Umsatzsteuer-Schädlinge

07.03.2024 | Lexikon

Als Umsatzsteuer-Schädlinge werden im gewerblichen Mietrecht umgangssprachlich abwertend Mieter bezeichnet, deren Tätigkeit nicht der Umsatzsteuer unterliegt. Dies sind zum Beispiel Ärzte, Banken und Versicherungen, Bausparkassen, Lotterie- und Wettannahmestellen, Deutsche Telekom AG und Deutsche Post AG, Hausverwaltungen der Gebäudeeigentümer, öffentlich-rechtliche kulturelle und soziale Einrichtungen und Bildungsträger. Derartige Mieter werden in steuerlicher Hinsicht von der Vermieterseite oft als nachteilig empfunden.
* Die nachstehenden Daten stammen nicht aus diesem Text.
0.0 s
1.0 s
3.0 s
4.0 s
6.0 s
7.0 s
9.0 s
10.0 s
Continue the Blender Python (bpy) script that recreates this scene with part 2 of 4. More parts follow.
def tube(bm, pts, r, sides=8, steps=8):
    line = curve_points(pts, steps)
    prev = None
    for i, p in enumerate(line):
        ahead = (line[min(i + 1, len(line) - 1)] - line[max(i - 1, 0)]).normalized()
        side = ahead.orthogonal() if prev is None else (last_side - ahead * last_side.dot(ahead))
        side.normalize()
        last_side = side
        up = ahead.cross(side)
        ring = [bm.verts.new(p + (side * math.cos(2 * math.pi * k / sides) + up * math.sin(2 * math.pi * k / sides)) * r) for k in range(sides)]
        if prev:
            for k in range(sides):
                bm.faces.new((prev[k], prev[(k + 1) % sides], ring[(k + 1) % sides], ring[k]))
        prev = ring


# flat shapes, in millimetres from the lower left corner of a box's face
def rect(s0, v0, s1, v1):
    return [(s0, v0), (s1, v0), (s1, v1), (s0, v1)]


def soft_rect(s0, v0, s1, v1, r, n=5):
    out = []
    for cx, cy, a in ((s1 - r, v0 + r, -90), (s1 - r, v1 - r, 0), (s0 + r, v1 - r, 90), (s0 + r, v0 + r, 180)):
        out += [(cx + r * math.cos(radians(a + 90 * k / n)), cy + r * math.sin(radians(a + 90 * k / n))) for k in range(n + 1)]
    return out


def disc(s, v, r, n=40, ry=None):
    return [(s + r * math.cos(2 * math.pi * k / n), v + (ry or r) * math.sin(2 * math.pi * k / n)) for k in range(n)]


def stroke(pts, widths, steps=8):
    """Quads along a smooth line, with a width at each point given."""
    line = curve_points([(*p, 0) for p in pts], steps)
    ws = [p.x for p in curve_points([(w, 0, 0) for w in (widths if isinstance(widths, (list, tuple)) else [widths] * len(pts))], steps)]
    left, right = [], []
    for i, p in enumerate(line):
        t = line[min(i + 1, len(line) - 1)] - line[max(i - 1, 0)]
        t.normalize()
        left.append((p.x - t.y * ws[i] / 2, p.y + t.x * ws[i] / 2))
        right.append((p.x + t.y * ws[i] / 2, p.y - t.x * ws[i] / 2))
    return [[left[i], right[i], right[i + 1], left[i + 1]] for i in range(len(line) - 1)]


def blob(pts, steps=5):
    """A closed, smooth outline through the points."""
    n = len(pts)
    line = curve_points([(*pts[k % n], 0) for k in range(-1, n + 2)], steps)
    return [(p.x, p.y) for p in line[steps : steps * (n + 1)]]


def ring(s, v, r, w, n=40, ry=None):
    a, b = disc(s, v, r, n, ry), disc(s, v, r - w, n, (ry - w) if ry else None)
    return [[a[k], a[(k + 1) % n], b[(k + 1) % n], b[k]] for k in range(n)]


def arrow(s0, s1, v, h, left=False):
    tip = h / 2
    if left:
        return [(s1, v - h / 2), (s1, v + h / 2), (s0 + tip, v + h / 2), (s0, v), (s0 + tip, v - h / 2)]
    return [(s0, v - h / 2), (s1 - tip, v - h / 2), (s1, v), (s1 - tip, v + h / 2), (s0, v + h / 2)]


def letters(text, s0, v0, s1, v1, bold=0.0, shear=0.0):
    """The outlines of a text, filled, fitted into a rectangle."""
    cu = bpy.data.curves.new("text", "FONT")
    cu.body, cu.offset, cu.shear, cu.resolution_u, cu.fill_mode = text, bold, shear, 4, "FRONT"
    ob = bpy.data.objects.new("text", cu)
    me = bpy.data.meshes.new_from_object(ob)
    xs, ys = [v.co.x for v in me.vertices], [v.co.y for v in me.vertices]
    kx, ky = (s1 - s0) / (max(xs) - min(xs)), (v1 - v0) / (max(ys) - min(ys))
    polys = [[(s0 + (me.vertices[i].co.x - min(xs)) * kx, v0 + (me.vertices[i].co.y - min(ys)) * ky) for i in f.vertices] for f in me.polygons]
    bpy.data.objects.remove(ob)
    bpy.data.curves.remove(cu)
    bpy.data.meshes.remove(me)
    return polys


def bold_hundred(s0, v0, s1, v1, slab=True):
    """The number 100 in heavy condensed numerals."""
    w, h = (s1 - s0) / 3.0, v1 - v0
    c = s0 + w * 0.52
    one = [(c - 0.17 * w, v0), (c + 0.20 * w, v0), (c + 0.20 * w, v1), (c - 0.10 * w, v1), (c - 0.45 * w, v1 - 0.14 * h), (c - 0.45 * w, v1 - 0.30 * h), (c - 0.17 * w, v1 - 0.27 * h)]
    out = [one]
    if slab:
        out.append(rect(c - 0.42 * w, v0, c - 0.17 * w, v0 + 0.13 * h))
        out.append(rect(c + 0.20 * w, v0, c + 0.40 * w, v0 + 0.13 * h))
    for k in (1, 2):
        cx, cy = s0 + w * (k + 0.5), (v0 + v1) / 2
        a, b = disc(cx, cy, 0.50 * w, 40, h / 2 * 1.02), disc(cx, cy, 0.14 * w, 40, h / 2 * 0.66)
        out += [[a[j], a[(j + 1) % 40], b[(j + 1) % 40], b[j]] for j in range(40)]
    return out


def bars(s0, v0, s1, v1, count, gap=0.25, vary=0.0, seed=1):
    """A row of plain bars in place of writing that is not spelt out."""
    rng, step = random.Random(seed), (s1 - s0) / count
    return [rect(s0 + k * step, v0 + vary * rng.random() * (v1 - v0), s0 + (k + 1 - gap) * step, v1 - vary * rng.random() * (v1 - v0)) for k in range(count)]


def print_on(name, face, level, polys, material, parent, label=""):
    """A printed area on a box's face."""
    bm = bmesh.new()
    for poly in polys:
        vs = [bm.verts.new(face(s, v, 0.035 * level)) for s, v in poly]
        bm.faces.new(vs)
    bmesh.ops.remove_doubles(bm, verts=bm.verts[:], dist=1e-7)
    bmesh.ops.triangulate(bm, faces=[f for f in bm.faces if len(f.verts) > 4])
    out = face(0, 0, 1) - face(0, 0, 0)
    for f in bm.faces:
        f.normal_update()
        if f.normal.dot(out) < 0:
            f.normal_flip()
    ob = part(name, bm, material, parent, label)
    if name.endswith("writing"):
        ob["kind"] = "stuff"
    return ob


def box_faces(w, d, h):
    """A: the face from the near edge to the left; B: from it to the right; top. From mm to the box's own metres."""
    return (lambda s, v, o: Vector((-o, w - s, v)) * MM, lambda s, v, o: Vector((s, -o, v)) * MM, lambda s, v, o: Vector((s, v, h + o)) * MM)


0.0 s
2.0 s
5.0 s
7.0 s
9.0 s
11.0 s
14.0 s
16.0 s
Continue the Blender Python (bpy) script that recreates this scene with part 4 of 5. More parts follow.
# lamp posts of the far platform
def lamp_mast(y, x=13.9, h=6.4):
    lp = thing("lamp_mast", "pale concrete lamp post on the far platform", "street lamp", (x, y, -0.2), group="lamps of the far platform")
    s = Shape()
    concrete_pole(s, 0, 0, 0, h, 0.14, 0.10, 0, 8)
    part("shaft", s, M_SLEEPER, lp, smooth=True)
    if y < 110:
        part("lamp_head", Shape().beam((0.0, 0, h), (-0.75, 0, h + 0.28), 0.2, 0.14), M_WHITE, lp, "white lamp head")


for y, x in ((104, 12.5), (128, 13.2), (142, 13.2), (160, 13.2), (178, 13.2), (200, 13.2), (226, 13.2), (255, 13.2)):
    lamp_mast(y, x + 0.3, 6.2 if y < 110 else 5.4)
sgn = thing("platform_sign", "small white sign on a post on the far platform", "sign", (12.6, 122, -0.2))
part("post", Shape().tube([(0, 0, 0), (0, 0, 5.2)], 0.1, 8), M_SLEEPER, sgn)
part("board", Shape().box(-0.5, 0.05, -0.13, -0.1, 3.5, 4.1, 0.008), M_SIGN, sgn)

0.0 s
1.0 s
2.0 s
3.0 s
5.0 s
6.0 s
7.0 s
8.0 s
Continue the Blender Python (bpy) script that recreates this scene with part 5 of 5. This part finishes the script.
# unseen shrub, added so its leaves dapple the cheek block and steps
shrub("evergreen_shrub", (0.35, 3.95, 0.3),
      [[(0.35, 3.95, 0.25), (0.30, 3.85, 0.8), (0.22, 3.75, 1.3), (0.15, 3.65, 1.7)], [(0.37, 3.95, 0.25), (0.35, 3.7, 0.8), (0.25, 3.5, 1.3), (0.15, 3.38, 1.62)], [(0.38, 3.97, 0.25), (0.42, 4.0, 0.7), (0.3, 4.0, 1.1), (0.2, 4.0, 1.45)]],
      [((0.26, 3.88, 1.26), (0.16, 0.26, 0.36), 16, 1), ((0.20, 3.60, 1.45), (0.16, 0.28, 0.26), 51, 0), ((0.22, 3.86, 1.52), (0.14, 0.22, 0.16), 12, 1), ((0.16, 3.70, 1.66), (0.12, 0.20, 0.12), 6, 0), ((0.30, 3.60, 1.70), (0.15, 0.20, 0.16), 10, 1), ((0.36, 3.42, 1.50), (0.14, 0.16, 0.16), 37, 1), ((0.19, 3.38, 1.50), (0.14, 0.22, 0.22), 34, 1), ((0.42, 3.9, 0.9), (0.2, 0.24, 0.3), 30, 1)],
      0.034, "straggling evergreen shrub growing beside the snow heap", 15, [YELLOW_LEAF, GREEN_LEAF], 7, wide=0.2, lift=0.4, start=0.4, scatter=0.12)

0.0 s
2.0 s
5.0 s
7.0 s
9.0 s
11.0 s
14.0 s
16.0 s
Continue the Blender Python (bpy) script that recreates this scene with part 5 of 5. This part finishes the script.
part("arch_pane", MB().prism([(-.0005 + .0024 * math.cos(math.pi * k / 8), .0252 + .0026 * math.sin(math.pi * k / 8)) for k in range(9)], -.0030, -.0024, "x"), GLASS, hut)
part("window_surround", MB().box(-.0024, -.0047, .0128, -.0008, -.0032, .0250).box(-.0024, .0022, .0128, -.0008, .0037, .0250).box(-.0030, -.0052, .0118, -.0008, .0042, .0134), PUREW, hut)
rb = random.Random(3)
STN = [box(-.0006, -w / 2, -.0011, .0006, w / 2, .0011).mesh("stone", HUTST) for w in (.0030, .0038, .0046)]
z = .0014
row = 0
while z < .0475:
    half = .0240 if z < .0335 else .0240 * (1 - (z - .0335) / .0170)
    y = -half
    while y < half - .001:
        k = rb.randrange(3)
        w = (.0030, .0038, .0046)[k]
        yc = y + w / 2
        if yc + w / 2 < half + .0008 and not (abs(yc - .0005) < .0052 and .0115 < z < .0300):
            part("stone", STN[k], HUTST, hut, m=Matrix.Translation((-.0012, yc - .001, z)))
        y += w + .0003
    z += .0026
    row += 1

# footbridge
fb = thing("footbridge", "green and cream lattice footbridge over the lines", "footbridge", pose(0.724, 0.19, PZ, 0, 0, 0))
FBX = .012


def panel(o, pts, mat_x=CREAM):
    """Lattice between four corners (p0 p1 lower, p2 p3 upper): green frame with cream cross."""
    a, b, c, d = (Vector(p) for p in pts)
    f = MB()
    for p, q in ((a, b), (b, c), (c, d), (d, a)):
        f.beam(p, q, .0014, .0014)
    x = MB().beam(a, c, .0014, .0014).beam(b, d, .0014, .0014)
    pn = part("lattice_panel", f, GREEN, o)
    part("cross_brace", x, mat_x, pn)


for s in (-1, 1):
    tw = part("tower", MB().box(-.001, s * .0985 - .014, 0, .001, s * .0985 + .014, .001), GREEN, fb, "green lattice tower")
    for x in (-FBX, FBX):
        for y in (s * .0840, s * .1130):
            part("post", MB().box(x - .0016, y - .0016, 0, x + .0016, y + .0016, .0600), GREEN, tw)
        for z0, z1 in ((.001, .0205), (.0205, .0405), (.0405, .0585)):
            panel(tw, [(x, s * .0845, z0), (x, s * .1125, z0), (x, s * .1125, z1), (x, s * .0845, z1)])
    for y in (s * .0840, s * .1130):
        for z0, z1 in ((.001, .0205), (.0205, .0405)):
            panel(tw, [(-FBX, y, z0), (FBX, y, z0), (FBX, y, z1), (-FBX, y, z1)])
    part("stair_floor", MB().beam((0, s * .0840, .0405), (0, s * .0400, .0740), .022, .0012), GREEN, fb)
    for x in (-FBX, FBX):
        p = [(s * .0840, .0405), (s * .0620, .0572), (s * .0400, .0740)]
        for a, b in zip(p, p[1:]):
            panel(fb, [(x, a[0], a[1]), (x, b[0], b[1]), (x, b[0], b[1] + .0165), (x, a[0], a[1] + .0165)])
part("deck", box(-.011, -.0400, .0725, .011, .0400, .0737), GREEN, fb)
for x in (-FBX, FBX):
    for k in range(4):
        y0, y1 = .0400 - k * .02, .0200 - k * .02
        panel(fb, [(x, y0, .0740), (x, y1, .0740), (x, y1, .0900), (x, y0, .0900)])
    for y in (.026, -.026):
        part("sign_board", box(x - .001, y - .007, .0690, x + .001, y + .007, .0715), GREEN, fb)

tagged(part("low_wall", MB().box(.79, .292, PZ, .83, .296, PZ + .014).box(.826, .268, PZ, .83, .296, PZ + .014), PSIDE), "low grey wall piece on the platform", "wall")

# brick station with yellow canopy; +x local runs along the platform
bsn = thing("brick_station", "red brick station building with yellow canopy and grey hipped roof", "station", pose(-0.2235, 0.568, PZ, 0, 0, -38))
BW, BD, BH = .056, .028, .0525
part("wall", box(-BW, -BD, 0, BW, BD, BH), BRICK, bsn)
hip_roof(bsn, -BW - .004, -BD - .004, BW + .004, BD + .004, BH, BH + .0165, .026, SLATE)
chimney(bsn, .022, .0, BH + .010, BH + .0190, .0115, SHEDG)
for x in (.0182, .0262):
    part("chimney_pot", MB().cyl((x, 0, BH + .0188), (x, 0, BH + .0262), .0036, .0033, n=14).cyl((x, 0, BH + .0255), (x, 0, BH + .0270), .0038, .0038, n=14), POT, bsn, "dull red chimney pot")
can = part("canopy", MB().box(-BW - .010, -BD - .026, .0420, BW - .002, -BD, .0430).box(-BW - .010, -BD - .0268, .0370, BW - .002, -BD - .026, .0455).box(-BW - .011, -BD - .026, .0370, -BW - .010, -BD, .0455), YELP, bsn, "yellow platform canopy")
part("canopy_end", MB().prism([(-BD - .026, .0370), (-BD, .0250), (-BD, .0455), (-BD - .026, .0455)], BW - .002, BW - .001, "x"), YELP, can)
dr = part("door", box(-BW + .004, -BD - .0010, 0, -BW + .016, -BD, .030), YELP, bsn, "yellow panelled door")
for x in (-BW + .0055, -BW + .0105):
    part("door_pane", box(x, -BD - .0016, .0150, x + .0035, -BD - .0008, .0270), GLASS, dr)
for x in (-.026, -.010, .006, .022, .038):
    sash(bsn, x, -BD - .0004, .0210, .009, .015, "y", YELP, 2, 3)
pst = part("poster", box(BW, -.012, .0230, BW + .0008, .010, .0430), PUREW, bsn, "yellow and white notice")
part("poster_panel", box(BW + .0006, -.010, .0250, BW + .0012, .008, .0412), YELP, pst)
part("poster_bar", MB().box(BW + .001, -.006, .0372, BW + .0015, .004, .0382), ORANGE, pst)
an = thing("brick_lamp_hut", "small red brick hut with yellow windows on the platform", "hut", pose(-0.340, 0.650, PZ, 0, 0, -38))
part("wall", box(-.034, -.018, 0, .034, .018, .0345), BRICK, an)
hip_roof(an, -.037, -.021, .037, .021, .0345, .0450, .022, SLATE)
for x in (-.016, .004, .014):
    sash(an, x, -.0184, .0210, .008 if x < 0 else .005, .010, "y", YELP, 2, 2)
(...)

Hintergrund ist, dass ein gewerblicher Vermieter, der hohe Investitionen in sein Mietobjekt tätigt, sich die an die jeweiligen Bau- und Handwerksbetriebe gezahlte Umsatzsteuer vom Finanzamt unter Umständen erstatten lassen kann. Dies ist jedoch an verschiedene Voraussetzungen gebunden. So gibt es eine Umsatzsteuer- bzw. Vorsteuererstattung nur, wenn der betreffende Eigentümer selbst Umsatzsteuer abführt.

Grundsätzlich ist die Vermietung und Verpachtung nicht umsatzsteuerpflichtig. Ausnahmen gelten u.a. für Wohn- und Schlafräume, die ein Unternehmer zur kurzfristigen Beherbergung an Fremde vermietet und für KfZ-Abstellplätze. Vermieter können jedoch zur Umsatzsteuer optieren. Sie können also von einem Wahlrecht Gebrauch machen, Umsatzsteuer auf ihre Mieteinkünfte zu entrichten, was ihnen auch das Recht gibt, sich die an andere gezahlte Umsatzsteuer als sogenannte Vorsteuer zurückerstatten zu lassen. Sie sind damit vorsteuerabzugsberechtigt.

Dieses Recht haben sie jedoch nur unter der Voraussetzung, dass das Objekt für Tätigkeiten genutzt wird, die ebenfalls der Umsatzsteuer unterliegen. Dies gilt auch für die Tätigkeiten der Mieter. Diese müssen also Unternehmer sein und umsatzsteuerpflichtige Dienstleistungen erbringen – zumindest zu 95 Prozent.

Vorteil der Regelung ist, dass der Vermieter bei Investitionen in das Objekt – zum Beispiel einer Fassadendämmung mit Nachrüstung moderner Fenster und Dachsanierung – die auf die Handwerkerrechnungen gezahlte Umsatzsteuer vom Finanzamt erstattet bzw. angerechnet bekommt. Für den Mieter gibt es keine Nachteile: Er kann ebenfalls die an den Vermieter auf die Miete gezahlte Umsatzsteuer als Vorsteuer geltend machen. Ein Nachteil ist, dass der mögliche Mieterkreis geringer ist. Besonders finanzstarke Mietergruppen wie Ärzte oder Banken kommen als Mieter nicht in Betracht. Das Leerstandsrisiko wächst.

Fällt die Vorsteuerabzugsberechtigung des Mieters nachträglich weg, fällt die gesamte Konstruktion in sich zusammen. Dann kann das Finanzamt auch bereits erstattete Vorsteuern zurückverlangen.

Zur Absicherung des Vermieters kann vom Mieter bei Vertragsabschluss eine schriftliche Bescheinigung darüber verlangt werden, welche Tätigkeiten er im Einzelnen erbringt und dass diese umsatzsteuerpflichtig sind. Zu empfehlen ist auch eine mietvertragliche Verpflichtung des Mieters, nur umsatzsteuerpflichtige Tätigkeiten durchzuführen, dies dem Vermieter jährlich nachzuweisen und bei nachträglichem Wegfallen der Vorsteuerabzugsberechtigung durch mieterseitige Änderungen der Tätigkeit den Steuerschaden des Vermieters zu ersetzen.

Folgende gesetzliche Regelungen sind dabei relevant:

  • Umsatzsteuerbefreiung für Vermietung und Verpachtung: § 4 Nr. 12 a. UStG,
  • Möglichkeit zum „Optieren“: § 9 Abs. 2 UStG.